The play that resulted in Sunday night's lone touchdown was less than 72 hours old.
Dubbed 'Santa's Sleigh' by the defensive staff, the playaction pass featured Mitch Trubisky, six offensive lineman, and four defensive lineman. Not a single skills player was on the field.
Trubisky took the snap, faked an inside handoff to Akiem Hicks -- calling to mind last week's 'Freezer Left' in the process -- and hit offensive lineman Bradley Sowell for an easy two-yard touchdown:
"We needed a play, so they gave it to the playmaker," Sowell said. "It was one of those things that I'm glad Nagy trusts me to do. He tried it with me earlier in the season and got flack for it but gave it back to me and it worked out great."
The other elligble recievers for Santa's Sleigh were Jonathan Bullard, Akiem Hicks, Bilal Nichols and Roy Robertson-Harris. None of them could think of a time where they'd seen that type of formation before.
"Nah, that's the first one," Bullard said, "It's just exciting. Stuff like that excites the 'D'. The crowd likes it, we like it. We’ve been successful on it. We go in there and run it a few times in practice, get it down pat and we’ve executed the last two weeks.”
Surprisingly enough, Sunday night's touchdown wasn't even the first of Sowell's playing career -- the other came back in 2008, when he was a freshman at Ole Miss. Within the locker room, though, the lineman is known to have some hands.

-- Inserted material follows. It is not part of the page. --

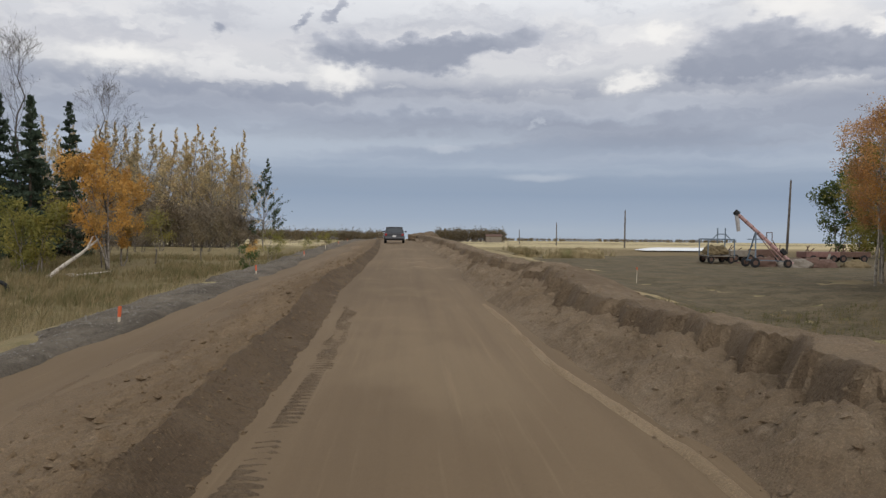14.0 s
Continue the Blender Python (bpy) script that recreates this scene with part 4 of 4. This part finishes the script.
tall, short = survey_stake(0.25, True), survey_stake(0.24, False)
for k, y in enumerate((11.4, 24.3, 37.0, 53.8, 66.6, 79.8, 90.9, 106.0, 119.6, 134.0, 147, 160, 175)):
    x = -4.86 + float(shift(y))
    m = line_of(float(rise(y)) + 0.03, x, y, 8 * k, 3 * math.sin(k * 2.1))
    if k in (0,):
        tall.matrix_basis = m
    elif k == 10:
        short.matrix_basis = m
    else:
        copy_thing(tall, m)
flagged, bare_lath = survey_stake(0.8, True), survey_stake(0.85, False)
flagged.matrix_basis = pose(20.5, 41.5, float(ground_z(20.5, 41.5)), 2, 0, 0)
bare_lath.matrix_basis = pose(12.5, 106.1, float(ground_z(12.5, 106.1)), 1, 2, 60)
for k, (x, y) in enumerate(((11.9, 64.3), (12.9, 80.0), (11.7, 133.5))):
    copy_thing(flagged, pose(x, y, float(ground_z(x, y)), 2, 3 * math.sin(k + 1), 30 * k + 30))
copy_thing(bare_lath, pose(15.2, 69.6, float(ground_z(15.2, 69.6)), 2, 1, 10))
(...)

"I thought it was very impressive. But to everybody else." Nagy said. "Bradley in practice does some unique things for being a big offensive lineman. I mean, that was a complete thumbs up catch. He just looked it in. The ball was up high. That was an unbelieveable catch. Great throw, too."

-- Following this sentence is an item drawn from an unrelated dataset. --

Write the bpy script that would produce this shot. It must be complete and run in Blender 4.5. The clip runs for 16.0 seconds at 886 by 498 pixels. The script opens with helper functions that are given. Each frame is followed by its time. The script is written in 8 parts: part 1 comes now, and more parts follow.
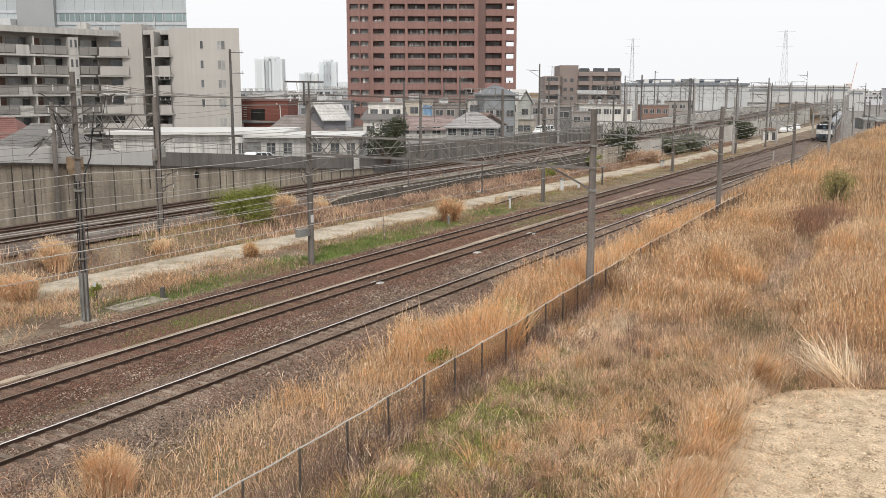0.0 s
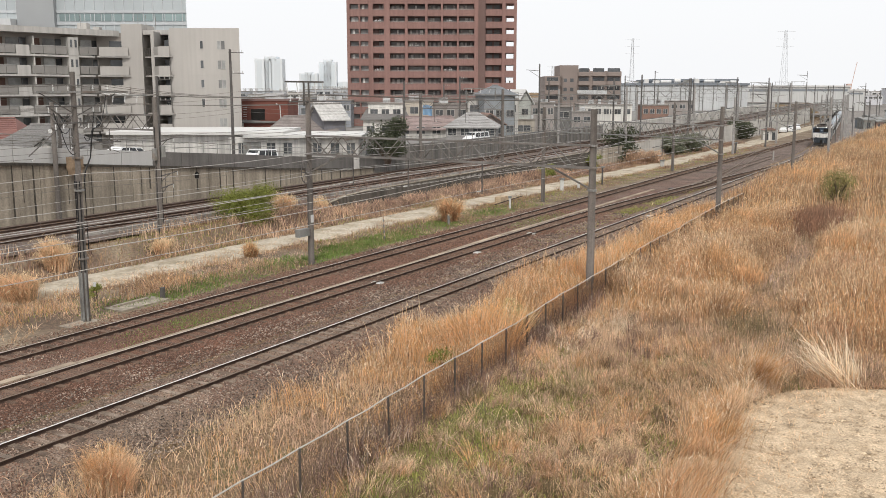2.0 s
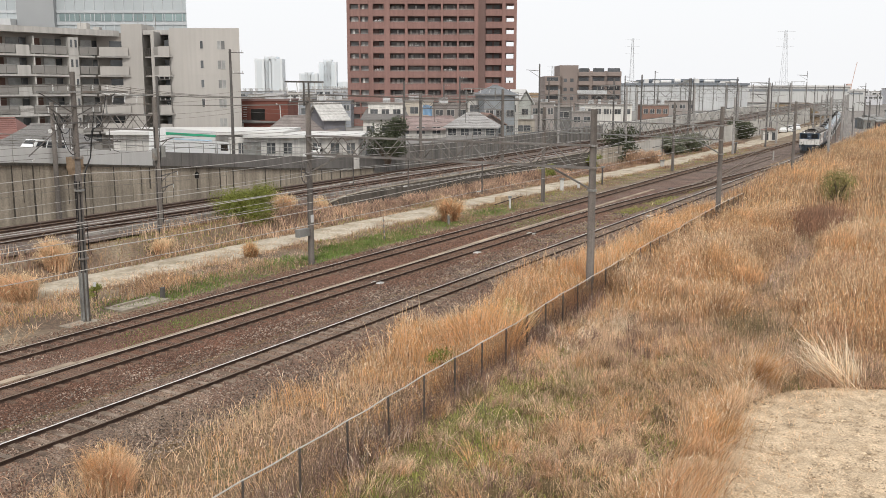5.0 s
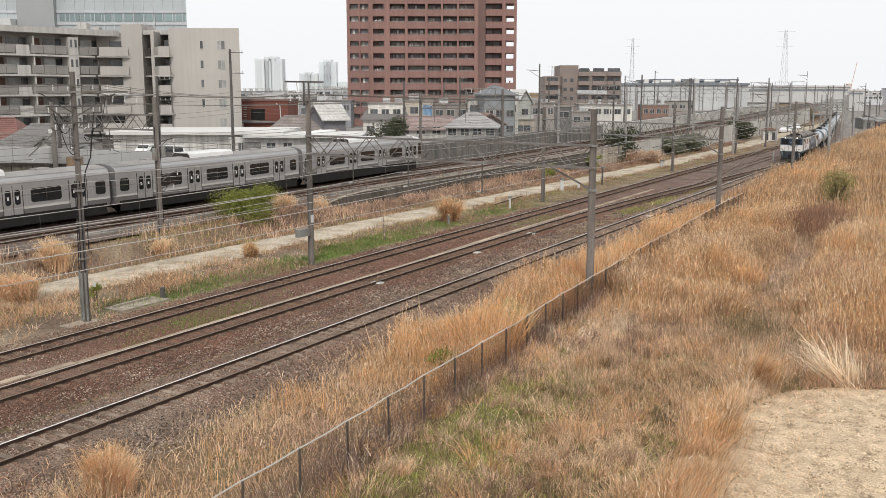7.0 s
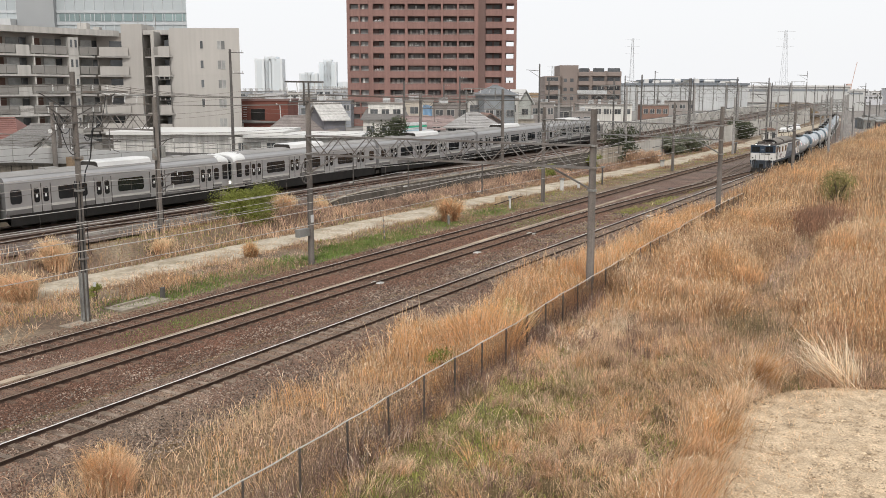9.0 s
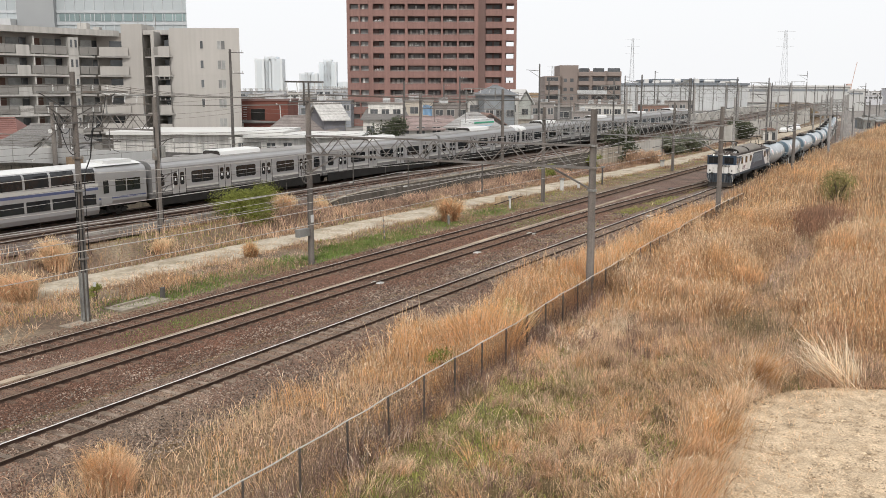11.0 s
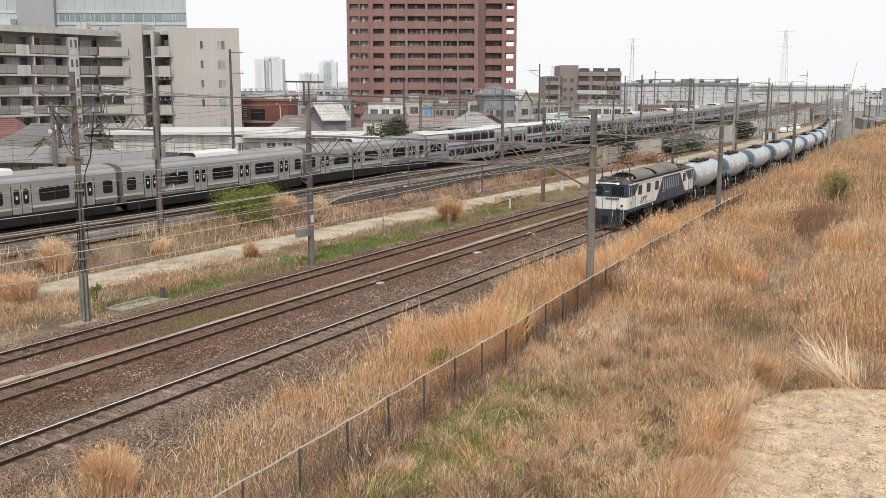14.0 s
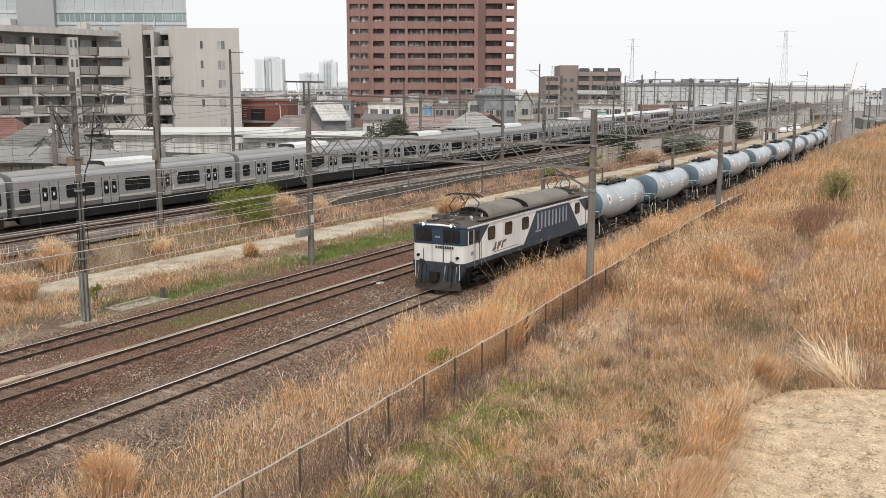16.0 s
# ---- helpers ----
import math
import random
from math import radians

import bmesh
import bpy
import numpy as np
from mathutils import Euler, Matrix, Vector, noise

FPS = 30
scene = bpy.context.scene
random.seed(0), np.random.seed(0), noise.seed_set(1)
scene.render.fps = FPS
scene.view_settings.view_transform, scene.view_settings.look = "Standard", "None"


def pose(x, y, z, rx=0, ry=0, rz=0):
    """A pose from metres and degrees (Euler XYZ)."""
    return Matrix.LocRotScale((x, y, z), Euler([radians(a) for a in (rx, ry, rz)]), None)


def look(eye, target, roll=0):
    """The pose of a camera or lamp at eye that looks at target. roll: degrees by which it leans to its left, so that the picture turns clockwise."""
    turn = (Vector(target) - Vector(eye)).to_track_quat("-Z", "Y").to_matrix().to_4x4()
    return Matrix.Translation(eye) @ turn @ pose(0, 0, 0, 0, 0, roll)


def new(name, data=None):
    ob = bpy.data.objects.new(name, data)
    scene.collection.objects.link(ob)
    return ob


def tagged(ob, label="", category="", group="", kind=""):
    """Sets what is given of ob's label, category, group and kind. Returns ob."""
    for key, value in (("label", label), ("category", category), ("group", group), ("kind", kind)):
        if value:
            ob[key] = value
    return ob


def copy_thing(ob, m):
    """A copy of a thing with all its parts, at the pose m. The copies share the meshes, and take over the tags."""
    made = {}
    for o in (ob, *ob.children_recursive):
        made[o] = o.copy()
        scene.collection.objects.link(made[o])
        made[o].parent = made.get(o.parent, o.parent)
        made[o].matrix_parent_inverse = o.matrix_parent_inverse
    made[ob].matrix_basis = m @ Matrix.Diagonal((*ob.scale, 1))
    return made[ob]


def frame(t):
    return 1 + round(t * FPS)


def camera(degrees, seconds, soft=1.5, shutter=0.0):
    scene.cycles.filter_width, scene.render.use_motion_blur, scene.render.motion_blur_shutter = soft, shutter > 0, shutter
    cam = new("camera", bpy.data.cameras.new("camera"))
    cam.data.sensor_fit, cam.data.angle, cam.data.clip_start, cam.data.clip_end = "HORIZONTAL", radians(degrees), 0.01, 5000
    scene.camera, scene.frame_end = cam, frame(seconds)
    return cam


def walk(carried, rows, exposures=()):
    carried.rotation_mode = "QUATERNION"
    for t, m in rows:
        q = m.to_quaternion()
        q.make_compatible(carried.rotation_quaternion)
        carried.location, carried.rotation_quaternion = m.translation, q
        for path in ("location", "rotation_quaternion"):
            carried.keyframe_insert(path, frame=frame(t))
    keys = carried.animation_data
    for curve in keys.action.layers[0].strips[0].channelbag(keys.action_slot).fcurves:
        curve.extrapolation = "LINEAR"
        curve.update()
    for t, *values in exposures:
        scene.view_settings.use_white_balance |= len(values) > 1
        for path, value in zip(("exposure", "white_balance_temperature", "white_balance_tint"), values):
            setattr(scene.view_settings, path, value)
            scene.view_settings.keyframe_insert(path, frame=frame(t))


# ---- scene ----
cam = camera(50.0, 16.0, soft=0.68)
EYE = (0.0, 0.0, 9.85)
AIM = 29.3
TILT = 9.455


def camera_pose():
    a, b = radians(AIM), radians(TILT)
    way = Vector((-math.sin(a) * math.cos(b), math.cos(a) * math.cos(b), -math.sin(b)))
    return look(EYE, Vector(EYE) + way * 10)


walk(cam, [(0.0, camera_pose()), (16.0, camera_pose())], exposures=[(0.0, 0.0), (4.2, 0.0), (6.5, -0.03), (9.0, -0.03), (11.5, 0.0), (16.0, 0.0)])

# ---------------------------------------------------------------- light: bright haze, soft high sun
SUN_AZ, SUN_EL = 150.0, 50.0
world = bpy.data.worlds.new("hazy_sky")
scene.world = world
world.use_nodes = True
wn = world.node_tree
wn.nodes.clear()
w_out = wn.nodes.new("ShaderNodeOutputWorld")
w_bg = wn.nodes.new("ShaderNodeBackground")
w_sky = wn.nodes.new("ShaderNodeTexSky")
w_sky.sky_type, w_sky.sun_disc = "NISHITA", False
w_sky.sun_elevation, w_sky.sun_rotation = radians(SUN_EL), radians(SUN_AZ)
w_sky.air_density, w_sky.dust_density, w_sky.ozone_density = 1.0, 6.0, 1.0
w_mix = wn.nodes.new("ShaderNodeMixRGB")
w_mix.inputs[0].default_value = 0.86
w_mix.inputs[2].default_value = (9.8, 9.88, 10.05, 1)
wn.links.new(w_sky.outputs[0], w_mix.inputs[1])
wn.links.new(w_mix.outputs[0], w_bg.inputs[0])
w_bg.inputs[1].default_value = 0.111
wn.links.new(w_bg.outputs[0], w_out.inputs[0])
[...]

“It was awesome, and the way he plucked it out of the air," Akiem Hicks added. "I mean, there aren’t a lot of big guys around that can do that — there aren’t a lot of PEOPLE around who can do that. But I thought it was pretty cool."
This week, Sowell -- who plays catch with Khalil Mack before every game -- knew that his number might be called. Matt Nagy tried a similiar play against the Patriots back in October, but it wasn't until breakfast on Sunday when he was told they'd be running it again.
"He told me this morning at breakfast, 'Hey, it's on, it's primetime, we're calling it'," he added. "I was just like, okay, here we go. Hats off to him -- he's awesome for trusting us and letting us have fun with it."
After appearances in back-to-back weeks, it's clear that the Bears' atypical red zone playcalling has become a point of pride, not to mention a catalyst.
"It’s cool having a coach that’s willing to do that," Roy Robertson-Harris said. "It shows how fun he is. Not a lot of coaches do stuff like that, so it’s fun to be around a coach that wants to do stuff like that, having defensive players get in on the plays. You know, have fun. We’re not here to be robots, we’re here to have fun. It’s a job, but we’re having fun with it right now.”